§ Exercise requirements: Your task is to repeat the lines below exactly, excluding any pictures they contain.

§ Collected data:

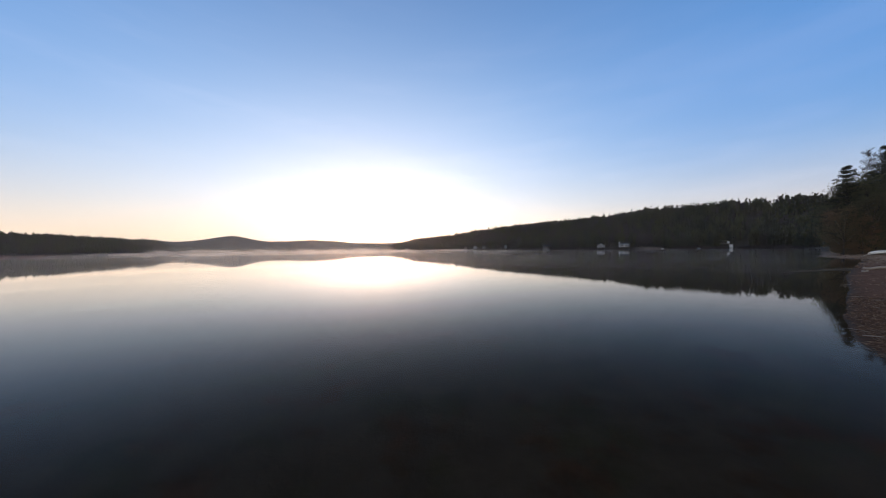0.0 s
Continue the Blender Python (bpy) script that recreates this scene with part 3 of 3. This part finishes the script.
def white_pine(rng, h):
    """A ragged old pine: whorls of level limbs with upturned needle sprays."""
    s = Soup()
    s.add(*tube([(0, 0, -0.6), (0.1, 0, h * 0.5), (0, 0.1, h)], [h * 0.016, h * 0.011, h * 0.002], 7), 0)
    n = 19
    for i in range(n):
        t = 0.14 + 0.86 * i / n
        reach = h * 0.29 * (1.02 - t) ** 0.8
        for k in range(5):
            a = 6.283 * (k + rng.uniform(-0.45, 0.45)) / 5 + i * 0.9
            r = reach * rng.uniform(0.4, 1.2) + 0.12
            d = Vector((math.cos(a), math.sin(a), rng.uniform(0.05, 0.45)))
            c = Vector((0, 0, h * t))
            tip = c + d * r
            s.add(*tube([c, tip], [h * 0.004, h * 0.0015], 3), 0)
            puff = min(0.4, 0.1 + reach * 0.16)
            for j in range(36):
                p = c.lerp(tip, rng.uniform(0.2, 1.0))
                s.leaf(p + Vector((rng.uniform(-puff, puff), rng.uniform(-puff, puff), rng.uniform(-0.12, 0.3))), 0.2, rng, 1, 2.0, 0.45)
    return s


trng = random.Random(5)
pine_a = tree_thing("white_pine", white_pine(trng, 13.8), [M["bark"], M["pine"]], "tall ragged dark green pine on the point", "pine tree", "trees on the point")
pine_a.matrix_basis = stand(57.6, 41.6, 0, 0.93)
rust_a = tree_thing("young_oak", broadleaf(trng, 7.5, 16, 330, 0.085, 0.33, 0.05), [M["bark"], M["rust"]], "bushy young tree keeping rust brown leaves by the water", "oak tree", "trees on the point")
rust_a.matrix_basis = stand(54.8, 40.0, 0, 0.9)
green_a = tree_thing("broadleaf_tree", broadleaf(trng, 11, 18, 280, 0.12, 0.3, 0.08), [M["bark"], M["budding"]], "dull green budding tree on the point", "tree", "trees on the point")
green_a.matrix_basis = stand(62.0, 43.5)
bare_a = tree_thing("bare_tree", bare_tree(trng, 12.5, 20, 15, 14, 0.22, 0.0013), [M["bark"], M["twig"]], "leafless grey tree with fine twigs on the point", "tree", "trees on the point", "twigs")
bare_a.matrix_basis = stand(63.0, 46.6, 0, 0.92)
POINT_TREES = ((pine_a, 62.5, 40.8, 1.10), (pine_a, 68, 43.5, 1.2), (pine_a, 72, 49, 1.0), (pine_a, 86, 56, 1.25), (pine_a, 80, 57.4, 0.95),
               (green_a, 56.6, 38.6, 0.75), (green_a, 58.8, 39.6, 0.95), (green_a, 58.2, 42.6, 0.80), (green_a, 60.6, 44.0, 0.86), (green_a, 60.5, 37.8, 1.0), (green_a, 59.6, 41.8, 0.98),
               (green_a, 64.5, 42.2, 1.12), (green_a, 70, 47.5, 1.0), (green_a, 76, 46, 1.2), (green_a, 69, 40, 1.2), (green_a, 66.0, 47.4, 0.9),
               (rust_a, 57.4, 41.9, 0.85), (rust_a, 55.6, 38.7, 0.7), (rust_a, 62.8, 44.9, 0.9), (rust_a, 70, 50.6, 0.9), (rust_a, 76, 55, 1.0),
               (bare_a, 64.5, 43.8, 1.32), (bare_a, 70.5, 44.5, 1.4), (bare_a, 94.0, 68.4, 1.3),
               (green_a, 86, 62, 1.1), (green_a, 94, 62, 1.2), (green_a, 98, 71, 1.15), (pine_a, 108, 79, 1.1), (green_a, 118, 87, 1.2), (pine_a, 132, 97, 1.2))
for src, x, y, size in POINT_TREES:
    place(src, stand(x, y, trng.uniform(0, 6.28), size))

# a row of trees right on the far shore
shore_pine = tree_thing("shore_pine", conifer(trng, 16, 18, 8, 0.24, 0.12), [M["bark"], M["pine"]], "dark green pine at the edge of the far shore", "pine tree", "trees along the far shore")
shore_leaf = tree_thing("shore_tree", broadleaf(trng, 14, 13, 30, 0.6, 0.31, 0.1), [M["bark"], M["spring"]], "round dull green tree at the edge of the far shore", "tree", "trees along the far shore")
shore_birch = tree_thing("birch", bare_tree(trng, 14, 10, 7, 4, 0.8), [M["birch"], M["twig"]], "slim pale barked birch at the edge of the far shore", "birch tree", "trees along the far shore", "twigs")
k = 0
for src, az in ((shore_pine, -8.6), (shore_leaf, 47.0), (shore_birch, 47.6)):
    edge = 4.0
    r = 150.0
    while float(from_shore(*polar(az, r))) < edge:
        r += 1.0
    src.matrix_basis = stand(*polar(az, r), 0, 1.0)
az = -9.6
while az < 51:
    az += trng.uniform(0.7, 1.5) * (0.55 if az < 10 else 1.0)
    r = 150.0
    edge = trng.uniform(2.5, 7)
    while float(from_shore(*polar(az, r))) < edge:
        r += 1.5
    x, y = polar(az, r)
    if math.hypot(x - 158, y - 226) < 11 or any(math.hypot(x - hx, y - hy) < 7 for hx, hy in CLEARINGS):
        continue
    src = trng.choice((shore_pine, shore_pine, shore_leaf, shore_leaf, shore_birch))
    if az < 6:
        src = trng.choice((shore_pine, shore_pine, shore_pine, shore_leaf))
    place(src, stand(x, y, trng.uniform(0, 6.28), trng.uniform(0.75, 1.2)))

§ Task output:
0.0 s
Continue the Blender Python (bpy) script that recreates this scene with part 3 of 3. This part finishes the script.
def white_pine(rng, h):
    """A ragged old pine: whorls of level limbs with upturned needle sprays."""
    s = Soup()
    s.add(*tube([(0, 0, -0.6), (0.1, 0, h * 0.5), (0, 0.1, h)], [h * 0.016, h * 0.011, h * 0.002], 7), 0)
    n = 19
    for i in range(n):
        t = 0.14 + 0.86 * i / n
        reach = h * 0.29 * (1.02 - t) ** 0.8
        for k in range(5):
            a = 6.283 * (k + rng.uniform(-0.45, 0.45)) / 5 + i * 0.9
            r = reach * rng.uniform(0.4, 1.2) + 0.12
            d = Vector((math.cos(a), math.sin(a), rng.uniform(0.05, 0.45)))
            c = Vector((0, 0, h * t))
            tip = c + d * r
            s.add(*tube([c, tip], [h * 0.004, h * 0.0015], 3), 0)
            puff = min(0.4, 0.1 + reach * 0.16)
            for j in range(36):
                p = c.lerp(tip, rng.uniform(0.2, 1.0))
                s.leaf(p + Vector((rng.uniform(-puff, puff), rng.uniform(-puff, puff), rng.uniform(-0.12, 0.3))), 0.2, rng, 1, 2.0, 0.45)
    return s


trng = random.Random(5)
pine_a = tree_thing("white_pine", white_pine(trng, 13.8), [M["bark"], M["pine"]], "tall ragged dark green pine on the point", "pine tree", "trees on the point")
pine_a.matrix_basis = stand(57.6, 41.6, 0, 0.93)
rust_a = tree_thing("young_oak", broadleaf(trng, 7.5, 16, 330, 0.085, 0.33, 0.05), [M["bark"], M["rust"]], "bushy young tree keeping rust brown leaves by the water", "oak tree", "trees on the point")
rust_a.matrix_basis = stand(54.8, 40.0, 0, 0.9)
green_a = tree_thing("broadleaf_tree", broadleaf(trng, 11, 18, 280, 0.12, 0.3, 0.08), [M["bark"], M["budding"]], "dull green budding tree on the point", "tree", "trees on the point")
green_a.matrix_basis = stand(62.0, 43.5)
bare_a = tree_thing("bare_tree", bare_tree(trng, 12.5, 20, 15, 14, 0.22, 0.0013), [M["bark"], M["twig"]], "leafless grey tree with fine twigs on the point", "tree", "trees on the point", "twigs")
bare_a.matrix_basis = stand(63.0, 46.6, 0, 0.92)
POINT_TREES = ((pine_a, 62.5, 40.8, 1.10), (pine_a, 68, 43.5, 1.2), (pine_a, 72, 49, 1.0), (pine_a, 86, 56, 1.25), (pine_a, 80, 57.4, 0.95),
               (green_a, 56.6, 38.6, 0.75), (green_a, 58.8, 39.6, 0.95), (green_a, 58.2, 42.6, 0.80), (green_a, 60.6, 44.0, 0.86), (green_a, 60.5, 37.8, 1.0), (green_a, 59.6, 41.8, 0.98),
               (green_a, 64.5, 42.2, 1.12), (green_a, 70, 47.5, 1.0), (green_a, 76, 46, 1.2), (green_a, 69, 40, 1.2), (green_a, 66.0, 47.4, 0.9),
               (rust_a, 57.4, 41.9, 0.85), (rust_a, 55.6, 38.7, 0.7), (rust_a, 62.8, 44.9, 0.9), (rust_a, 70, 50.6, 0.9), (rust_a, 76, 55, 1.0),
               (bare_a, 64.5, 43.8, 1.32), (bare_a, 70.5, 44.5, 1.4), (bare_a, 94.0, 68.4, 1.3),
               (green_a, 86, 62, 1.1), (green_a, 94, 62, 1.2), (green_a, 98, 71, 1.15), (pine_a, 108, 79, 1.1), (green_a, 118, 87, 1.2), (pine_a, 132, 97, 1.2))
for src, x, y, size in POINT_TREES:
    place(src, stand(x, y, trng.uniform(0, 6.28), size))

# a row of trees right on the far shore
shore_pine = tree_thing("shore_pine", conifer(trng, 16, 18, 8, 0.24, 0.12), [M["bark"], M["pine"]], "dark green pine at the edge of the far shore", "pine tree", "trees along the far shore")
shore_leaf = tree_thing("shore_tree", broadleaf(trng, 14, 13, 30, 0.6, 0.31, 0.1), [M["bark"], M["spring"]], "round dull green tree at the edge of the far shore", "tree", "trees along the far shore")
shore_birch = tree_thing("birch", bare_tree(trng, 14, 10, 7, 4, 0.8), [M["birch"], M["twig"]], "slim pale barked birch at the edge of the far shore", "birch tree", "trees along the far shore", "twigs")
k = 0
for src, az in ((shore_pine, -8.6), (shore_leaf, 47.0), (shore_birch, 47.6)):
    edge = 4.0
    r = 150.0
    while float(from_shore(*polar(az, r))) < edge:
        r += 1.0
    src.matrix_basis = stand(*polar(az, r), 0, 1.0)
az = -9.6
while az < 51:
    az += trng.uniform(0.7, 1.5) * (0.55 if az < 10 else 1.0)
    r = 150.0
    edge = trng.uniform(2.5, 7)
    while float(from_shore(*polar(az, r))) < edge:
        r += 1.5
    x, y = polar(az, r)
    if math.hypot(x - 158, y - 226) < 11 or any(math.hypot(x - hx, y - hy) < 7 for hx, hy in CLEARINGS):
        continue
    src = trng.choice((shore_pine, shore_pine, shore_leaf, shore_leaf, shore_birch))
    if az < 6:
        src = trng.choice((shore_pine, shore_pine, shore_pine, shore_leaf))
    place(src, stand(x, y, trng.uniform(0, 6.28), trng.uniform(0.75, 1.2)))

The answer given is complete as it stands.